Title: 
Semidefnite Relaxation Bounds for Indefinite Homogeneous Quadratic Optimization

Authors:
Simai He
Department of Systems Engineering and Engineering Management
The Chinese University of Hong Kong
Shatin, Hong Kong

Zhi-Quan Luo
Department of Electrical and Computer Engineering
University of Minnesota

Jiawang Nie
Institute of Mathematics and its Applications
University of Minnesota

Shuzhong Zhang
Department of Systems Engineering and Engineering Management
The Chinese University of Hong Kong
Shatin, Hong Kong

Abstract:
In this paper we study the relationship between the optimal value
of a homogeneous quadratic optimization problem and that of its
Semidefinite Programming (SDP) relaxation.

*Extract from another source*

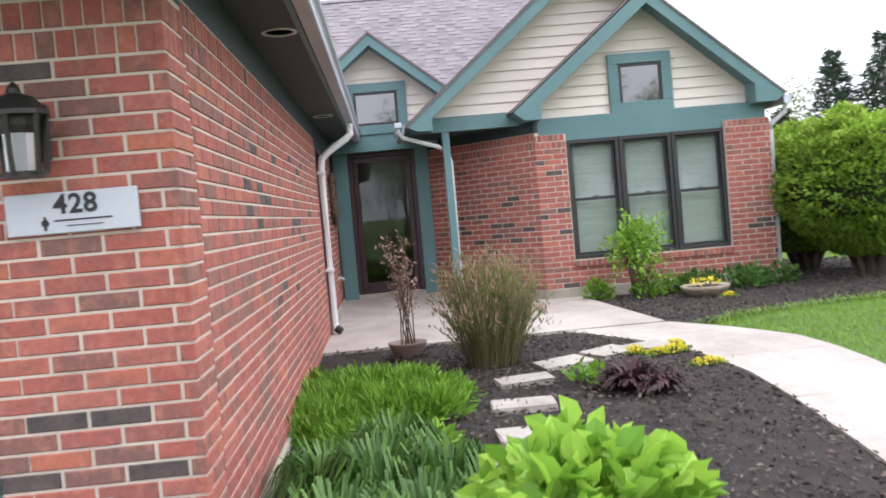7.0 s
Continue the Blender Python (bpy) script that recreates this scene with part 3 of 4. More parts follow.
for x_, y in ((.19, 1.87), (.14, 5.80)):
    can = thing("soffit_light", "round recessed soffit light with a pale ring", "light", (x_, y, 2.46), "soffit lights")
    bm = fresh()
    ring = [(.098 * math.cos(a), .098 * math.sin(a)) for a in np.linspace(0, 2 * math.pi, 25)[:-1]]
    inner = [(.080 * math.cos(a), .080 * math.sin(a)) for a in np.linspace(0, 2 * math.pi, 25)[:-1]]
    vs = [[bm.verts.new((x, y2, z)) for x, y2 in r] for r, z in ((ring, -.001), (ring, -.008), (inner, -.008), (inner, -.001))]
    for a, b in zip(vs, vs[1:]):
        for k in range(24):
            bm.faces.new((a[k], a[(k + 1) % 24], b[(k + 1) % 24], b[k]))
    part("ring", bm, WHITE_METAL, can)
    bm = fresh()
    bm.faces.new([bm.verts.new((x, y2, -.0015)) for x, y2 in inner][::-1])
    part("lens", bm, RECESS_SHADE, can, "flat black disc holding the opening's shade")

spout = thing("downspout", "white metal downspout on the brick wall", "downspout")
bm = fresh()
tube(bm, [(.38, 6.16, 2.40), (.38, 6.16, 2.30), (.33, 6.15, 2.25), (.14, 6.13, 2.13), (.065, 6.12, 2.06), (.05, 6.12, 1.95), (.05, 6.12, .36), (.06, 6.10, .30)], .037, 8, 1.0)
part("pipe", bm, WHITE_METAL, spout)
bm = fresh()
tube(bm, [(.06, 6.10, .31), (.11, 6.08, .275)], .042, 8)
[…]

We consider two
quadratic optimization models: (1) $\min \{ x^* C x \mid x^* A_k x
\ge 1,\, x\in\mathbb{F}^n,\, k=0,1,...,m\}$; and (2) $\max \{ x^*
C x \mid x^* A_k x \le 1,\, x\in\mathbb{F}^n, \, k=0,1,...,m\}$.
If \emph{one} of $A_k$'s is indefinite while others and $C$ are
positive semidefinite, we prove that the ratio between the optimal
value of (1) and its SDP relaxation is upper bounded by $O(m^2)$
when $\mathbb{F}$ is the real line $\mathbb{R}$, and by $O(m)$
when $\mathbb{F}$ is the complex plane $\mathbb{C}$. This result
is an extension of the recent work of Luo {\em et
al.}~\cite{LSTZ}. For (2), we show that the same ratio is bounded
from below by $O(1/\log m)$ for both the real and complex case,
whenever all but one of $A_k$'s are positive semidefinite while
$C$ can be indefinite. This result improves the so-called
approximate S-Lemma of Ben-Tal {\em et al.}~\cite{BNR02}. We also
consider (2) with multiple indefinite quadratic constraints and
derive a general bound in terms of the problem data and the SDP
solution. Throughout the paper, we present examples showing that
all of our results are essentially tight.